Looking back, Goodridge said at the time she’s not sure the team really appreciated what they had accomplished winning those gold balls.
“It really was quite the thing,” she said. “There were only 33 students in the whole high school that year we were state champs, and along the way we played and beat state championship teams from schools bigger than ours in the regular season.”
It was not unusual, she said, to be on the bus traveling to away games for six hours at a time in all kinds of weather, including snowstorms, and often staying in the homes of rival team members.
The players recalled their bus driver Jean Walker, now deceased, who always got them where they needed to be. Part driver, part den mother, Walker always brought a guitar along for road games and wrote several original songs for the team.

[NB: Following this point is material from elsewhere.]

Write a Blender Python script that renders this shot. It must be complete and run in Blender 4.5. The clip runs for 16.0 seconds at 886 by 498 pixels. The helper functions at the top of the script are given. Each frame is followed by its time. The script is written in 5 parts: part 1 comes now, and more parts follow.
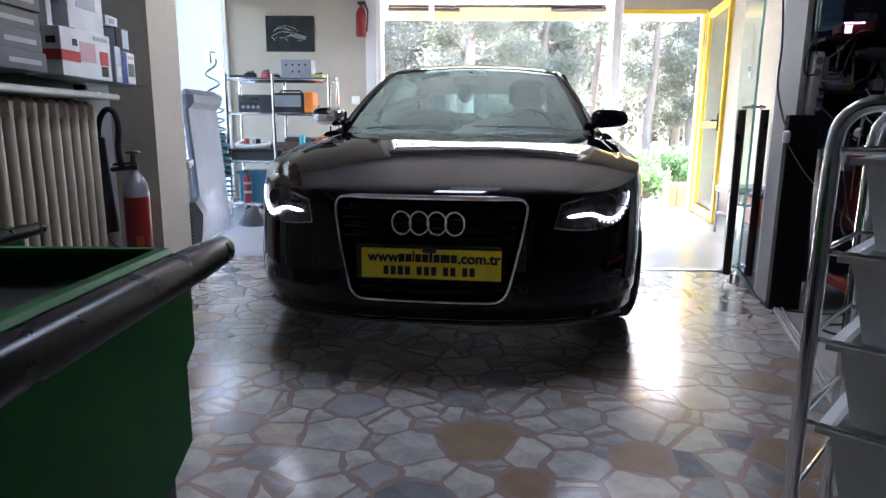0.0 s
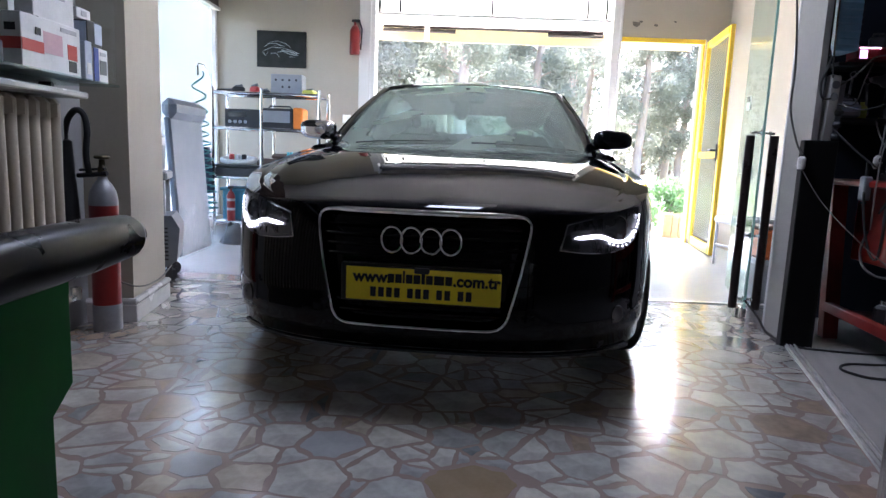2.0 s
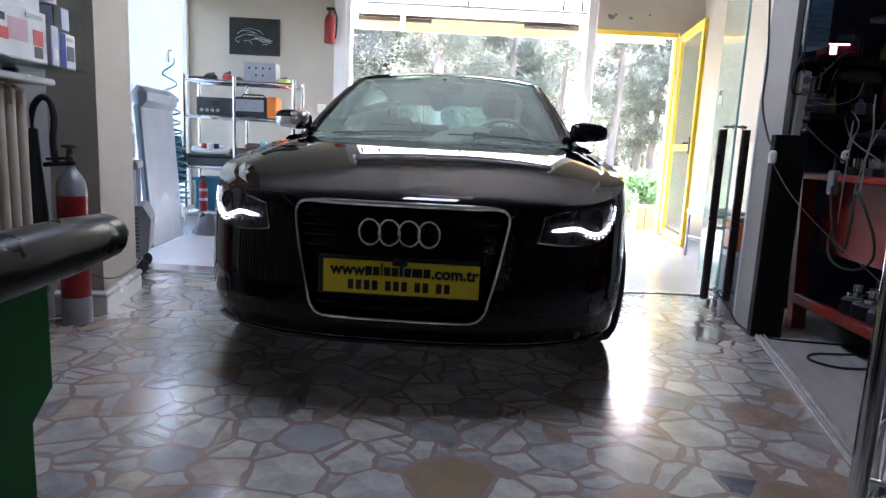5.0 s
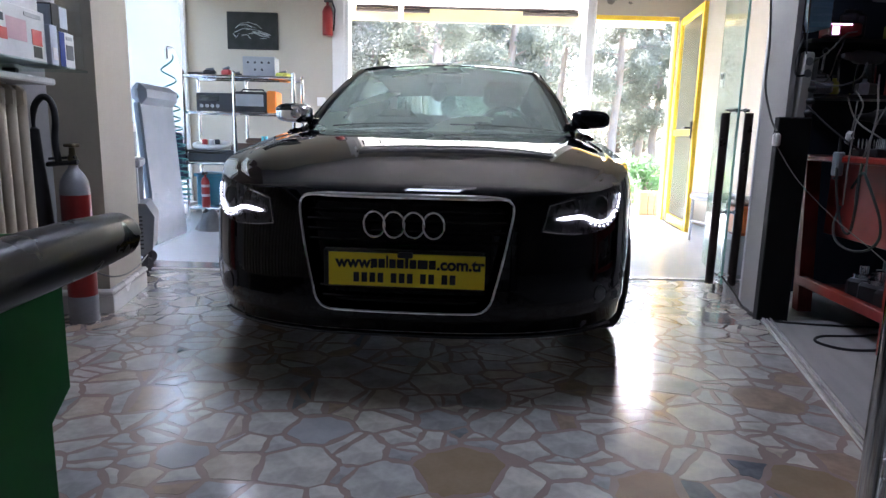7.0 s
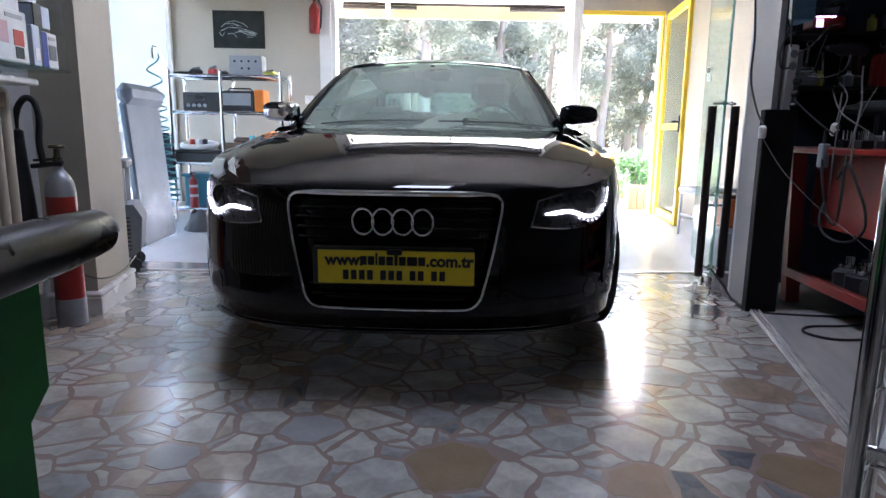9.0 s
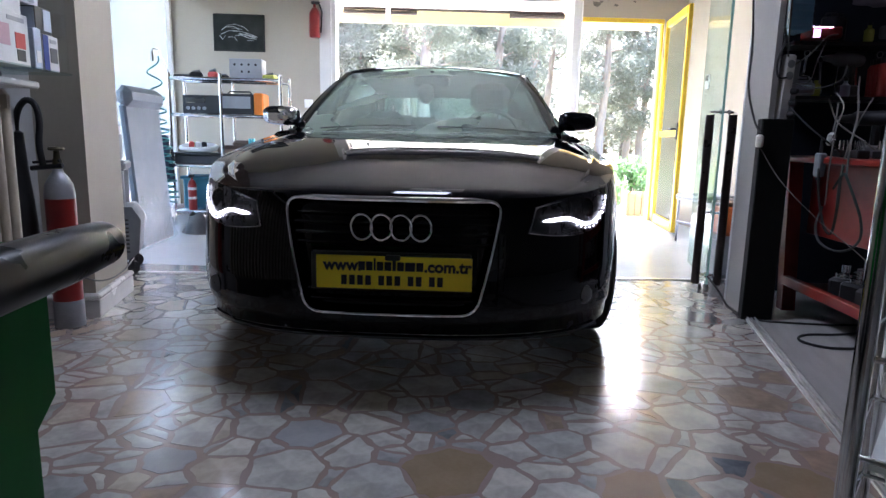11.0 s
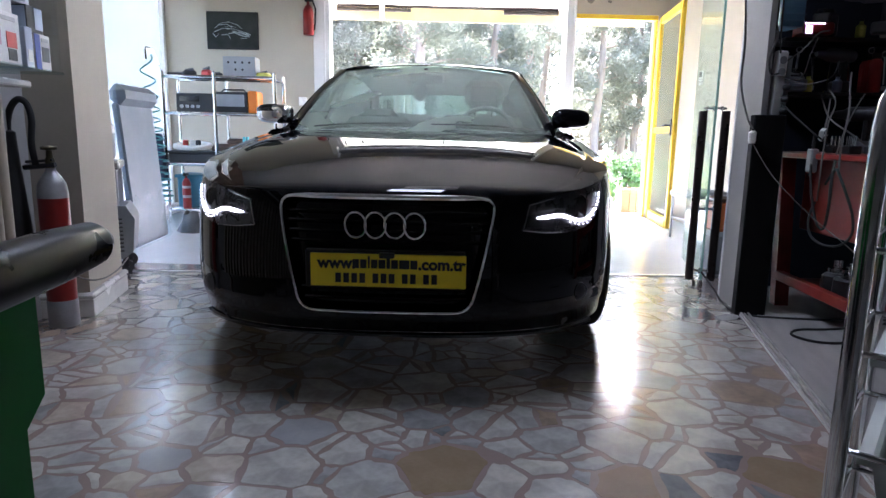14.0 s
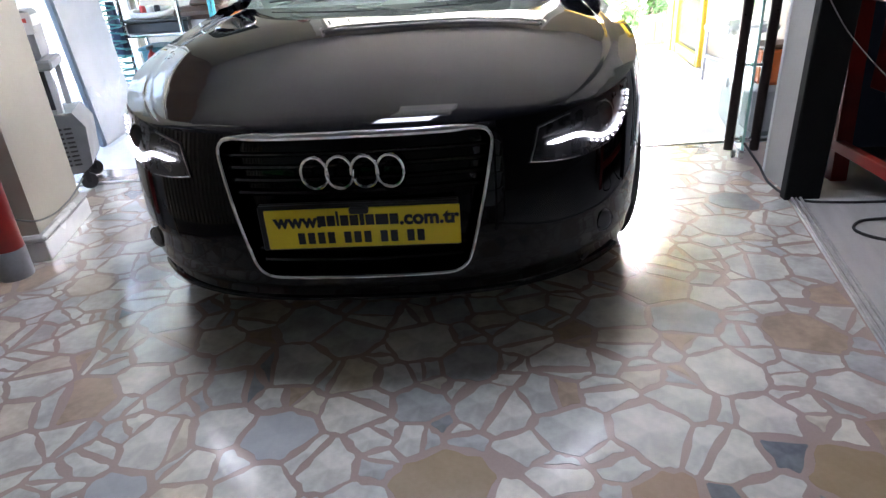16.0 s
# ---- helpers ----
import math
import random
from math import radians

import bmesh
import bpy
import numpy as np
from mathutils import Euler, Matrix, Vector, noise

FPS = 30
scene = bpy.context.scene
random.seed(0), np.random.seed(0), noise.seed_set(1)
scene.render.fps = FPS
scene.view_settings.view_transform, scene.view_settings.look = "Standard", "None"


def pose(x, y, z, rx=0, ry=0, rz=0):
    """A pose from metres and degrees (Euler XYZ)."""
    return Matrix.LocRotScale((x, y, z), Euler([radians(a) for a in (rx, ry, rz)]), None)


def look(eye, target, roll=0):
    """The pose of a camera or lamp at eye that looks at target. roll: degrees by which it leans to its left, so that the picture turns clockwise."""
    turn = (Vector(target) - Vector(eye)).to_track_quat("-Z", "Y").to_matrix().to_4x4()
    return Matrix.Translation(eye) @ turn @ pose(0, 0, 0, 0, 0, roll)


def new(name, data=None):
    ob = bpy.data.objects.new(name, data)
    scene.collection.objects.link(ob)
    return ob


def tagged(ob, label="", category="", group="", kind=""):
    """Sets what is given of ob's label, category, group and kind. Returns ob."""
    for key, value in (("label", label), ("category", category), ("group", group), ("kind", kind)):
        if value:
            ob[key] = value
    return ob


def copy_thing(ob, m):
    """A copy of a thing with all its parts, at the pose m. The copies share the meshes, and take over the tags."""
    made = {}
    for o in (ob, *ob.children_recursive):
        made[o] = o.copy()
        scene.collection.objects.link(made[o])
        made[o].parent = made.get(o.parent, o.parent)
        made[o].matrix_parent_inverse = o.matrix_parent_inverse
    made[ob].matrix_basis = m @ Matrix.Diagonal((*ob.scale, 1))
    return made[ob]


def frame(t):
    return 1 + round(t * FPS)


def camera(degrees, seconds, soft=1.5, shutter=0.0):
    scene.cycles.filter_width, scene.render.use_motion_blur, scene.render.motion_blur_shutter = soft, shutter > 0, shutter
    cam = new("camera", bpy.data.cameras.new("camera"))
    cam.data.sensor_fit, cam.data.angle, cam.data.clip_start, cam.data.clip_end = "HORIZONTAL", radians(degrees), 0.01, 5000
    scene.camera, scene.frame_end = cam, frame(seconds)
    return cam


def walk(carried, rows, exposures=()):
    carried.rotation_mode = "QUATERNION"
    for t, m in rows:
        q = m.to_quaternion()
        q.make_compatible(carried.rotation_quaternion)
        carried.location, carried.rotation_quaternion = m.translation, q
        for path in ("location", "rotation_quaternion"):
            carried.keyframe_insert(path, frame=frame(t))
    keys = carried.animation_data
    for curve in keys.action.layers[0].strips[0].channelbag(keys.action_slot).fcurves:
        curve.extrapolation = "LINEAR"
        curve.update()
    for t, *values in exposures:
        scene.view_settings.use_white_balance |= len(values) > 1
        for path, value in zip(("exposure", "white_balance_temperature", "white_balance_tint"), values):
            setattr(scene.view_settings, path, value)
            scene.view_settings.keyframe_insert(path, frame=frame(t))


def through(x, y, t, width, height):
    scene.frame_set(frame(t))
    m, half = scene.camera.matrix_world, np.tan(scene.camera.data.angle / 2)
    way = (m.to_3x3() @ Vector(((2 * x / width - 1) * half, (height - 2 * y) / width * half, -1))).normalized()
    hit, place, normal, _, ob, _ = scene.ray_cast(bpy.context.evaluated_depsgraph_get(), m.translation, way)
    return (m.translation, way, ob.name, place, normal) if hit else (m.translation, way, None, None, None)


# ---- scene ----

Dumond had a recording of one of those songs. On Monday the women clustered around an old cassette tape player to listen to it. The music eventually gave way to the sound of dribbling balls as the Bobcats’ took to their old floor to see if they still had what it took.
It took a few practice shots, but soon more balls than not were swishing through the net as the woman took turns passing and running layups.
“Basketball — it was in our blood,” Dumond said after sinking several shots in a row. “Back when we were on the team, we played anyone we could to practice.”
“People would come off [from canoeing the Allagash] River, and you’d challenge them to a game,” Marquis said with a laugh.
“We sure did,” Dumond said. “We played the Army Corps of Engineers when they were here surveying [the area] for the Dickey Lincoln dam [and] we told them they could not build it if we won.”
The young team beat the engineers in that game, she said.
“So, people can say what they like, but we stopped that dam from being built,” Dumond said.
“They had such heart,” Marquis said, watching his old team on the floor. “They had a real fire about them, [and] they still have it today.”